Mal lhe haviam fornecido impulsos elétricos quando estranhos padrões começaram a surgir na tela, com os clarões semelhantes a relâmpagos produzidos pelas células que os cientistas identificam com os processos de pensamento reais.

Grupos de neurônios começaram a sintonizar-se até que começaram a disparar ritmadamente. "Isso aconteceu totalmente por conta própria", diz Markram. "Espontaneamente."

Construindo o cérebro eletrônico

Dez mil células nervosas artificiais foram entrelaçadas em Lausanne, e os pesquisadores pretendem aumentar o número para um milhão até o fim do próximo ano.

Isso não significa que eles estejam satisfeitos: o trabalho está previsto para durar até 2015 ou mais.

Então, a menos que o projeto seja considerado demasiado ambicioso, Markram e sua equipe pretendem estar prontos para seu objetivo principal: um modelo de computador do cérebro humano completo - o que neste momento é quase uma fantasia, diante das cem bilhões de células que eles teriam de fabricar.

Os céticos se perguntam qual o objetivo de replicar coisas com tanta dificuldade, se os cientistas têm tão pouca compreensão de seu objetivo e função.

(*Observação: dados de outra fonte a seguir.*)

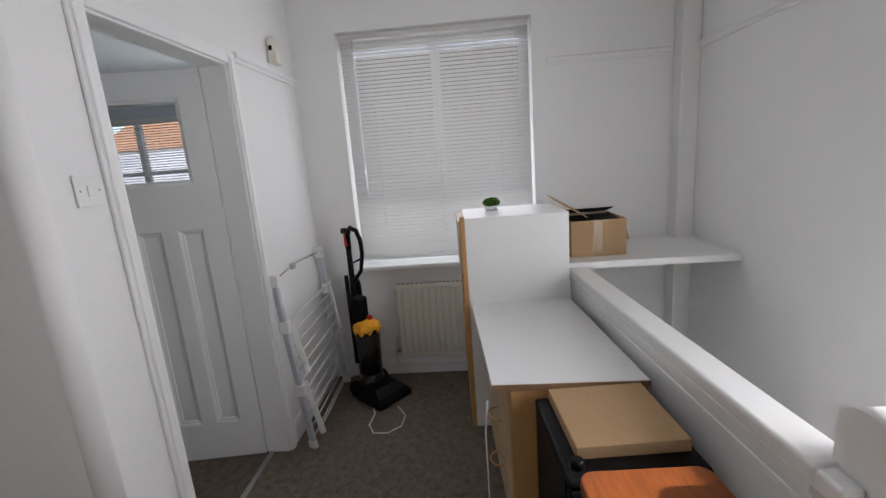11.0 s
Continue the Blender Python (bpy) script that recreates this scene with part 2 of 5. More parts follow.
def glass(name, rough=0.0, tint=(1, 1, 1), bump=0.0, scale=20.0, ior=1.45):
    m = bpy.data.materials.new(name)
    m.use_nodes = True
    n, l = m.node_tree.nodes, m.node_tree.links
    b = n["Principled BSDF"]
    b.inputs["Base Color"].default_value = (*tint, 1)
    b.inputs["Roughness"].default_value, b.inputs["Transmission Weight"].default_value, b.inputs["IOR"].default_value = rough, 1.0, ior
    if bump:
        tc, w, bp = n.new("ShaderNodeTexCoord"), n.new("ShaderNodeTexNoise"), n.new("ShaderNodeBump")
        w.inputs["Scale"].default_value, w.inputs["Detail"].default_value, w.inputs["Distortion"].default_value = scale, 0.6, 1.6
        l.new(tc.outputs["Object"], w.inputs["Vector"])
        sub, ab, ridge = n.new("ShaderNodeMath"), n.new("ShaderNodeMath"), n.new("ShaderNodeMapRange")
        sub.operation, sub.inputs[1].default_value, ab.operation = "SUBTRACT", 0.5, "ABSOLUTE"
        ridge.interpolation_type = "SMOOTHSTEP"
        ridge.inputs["From Max"].default_value, ridge.inputs["To Min"].default_value, ridge.inputs["To Max"].default_value = 0.035, 1.0, 0.0
        l.new(w.outputs[0], sub.inputs[0]), l.new(sub.outputs[0], ab.inputs[0]), l.new(ab.outputs[0], ridge.inputs["Value"])
        bp.inputs["Strength"].default_value, bp.inputs["Distance"].default_value = bump, 0.004
        l.new(ridge.outputs[0], bp.inputs["Height"]), l.new(bp.outputs[0], b.inputs["Normal"])
    return m


CLEAR_GLASS = glass("clear window glass", 0.0, ior=1.1)
PATTERN_GLASS = glass("patterned obscure glass", 0.10, (0.97, 0.98, 1.0), 0.38, 24.0, 1.3)
CLEAR_PLASTIC = glass("milky clear plastic", 0.35, (0.9, 0.93, 0.95), ior=1.3)


def plain(name, colour, rough=0.3, emit=None, strength=0.0, trans=0.0):
    m = bpy.data.materials.new(name)
    m.use_nodes = True
    b = m.node_tree.nodes["Principled BSDF"]
    b.inputs["Base Color"].default_value, b.inputs["Roughness"].default_value = (*colour, 1), rough
    b.inputs["Transmission Weight"].default_value = trans
    if emit:
        b.inputs["Emission Color"].default_value, b.inputs["Emission Strength"].default_value = (*emit, 1), strength
    return m


SKY_GLOW = plain("bright hazy sky", (0.5, 0.52, 0.55), 1.0, (0.92, 0.96, 1.0), 1.7)
LAMP_GLOW = plain("lamp glow", (1, 0.9, 0.7), 0.4, (1.0, 0.75, 0.45), 5)
RED_GLOW = plain("red digits", (0.3, 0.0, 0.0), 0.4, (1.0, 0.04, 0.03), 0.5)
BLUE_LIQUID = plain("blue cleaner", (0.03, 0.28, 0.72), 0.12)
MIRROR = plain("mirror glass", (0.9, 0.92, 0.92), 0.01)
MIRROR.node_tree.nodes["Principled BSDF"].inputs["Metallic"].default_value = 1.0


def ramp_mat(name, build, rough=0.9, bump=0.3):
    """A material whose colour comes from a stepped ramp over a value made by build(nodes, links, coords)."""
    m = bpy.data.materials.new(name)
    m.use_nodes = True
    n, l = m.node_tree.nodes, m.node_tree.links
    b = n["Principled BSDF"]
    b.inputs["Roughness"].default_value = rough
    tc = n.new("ShaderNodeTexCoord")
    value, stops, mode = build(n, l, tc)
    r = n.new("ShaderNodeValToRGB")
    r.color_ramp.interpolation = mode
    while len(r.color_ramp.elements) < len(stops):
        r.color_ramp.elements.new(0.5)
    for e, (p, c) in zip(r.color_ramp.elements, stops):
        e.position, e.color = p, (*c, 1)
    l.new(value, r.inputs[0]), l.new(r.outputs[0], b.inputs["Base Color"])
    f, bp = n.new("ShaderNodeTexNoise"), n.new("ShaderNodeBump")
    f.inputs["Scale"].default_value = 220
    bp.inputs["Strength"].default_value, bp.inputs["Distance"].default_value = bump, 0.004
    l.new(tc.outputs["Object"], f.inputs["Vector"]), l.new(f.outputs[0], bp.inputs["Height"]), l.new(bp.outputs[0], b.inputs["Normal"])
    return m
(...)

De fato, num futuro previsível ninguém saberá o que acontece exatamente nos circuitos do cérebro replicado, a não ser que parece sedutoramente autêntico para um observador externo.

Talvez os únicos que poderiam saber são os ratos que continuam existindo como sombras nesse supercomputador.

Os pesquisadores abriram milhares de crânios de ratos ao longo dos anos, retiraram seus cérebros e os cortaram em finas fatias que mantiveram vivas.

Então dirigiram pequenos sensores para cada neurônio. Eles escutaram as células disparando neurônios e interceptaram as respostas que vinham das células adjacentes.

As fatias de cérebro foram expostas a variados impulsos elétricos. Os impulsos refletiam os estímulos que podem ter sido recebidos pelos cérebros dos ratos de laboratório quando os animais cheiravam queijo ou eram assustados por uma forma.

As células reagiam - assim como faziam quando os ratos estavam vivos - enviando correntes elétricas pelo neuroplexo. Os equipamentos de medição dos pesquisadores registraram todos os sinais até que as fatias de cérebro expiraram.

No final, os pesquisadores do laboratório de Markram coletaram todo o repertório de comportamento de centenas de tipos de células em todas as situações concebíveis na vida de um rato - e o armazenaram em tabelas intermináveis.

Essa enorme pilha de dados permitiu que os cientistas começassem a construir seu substituto digital.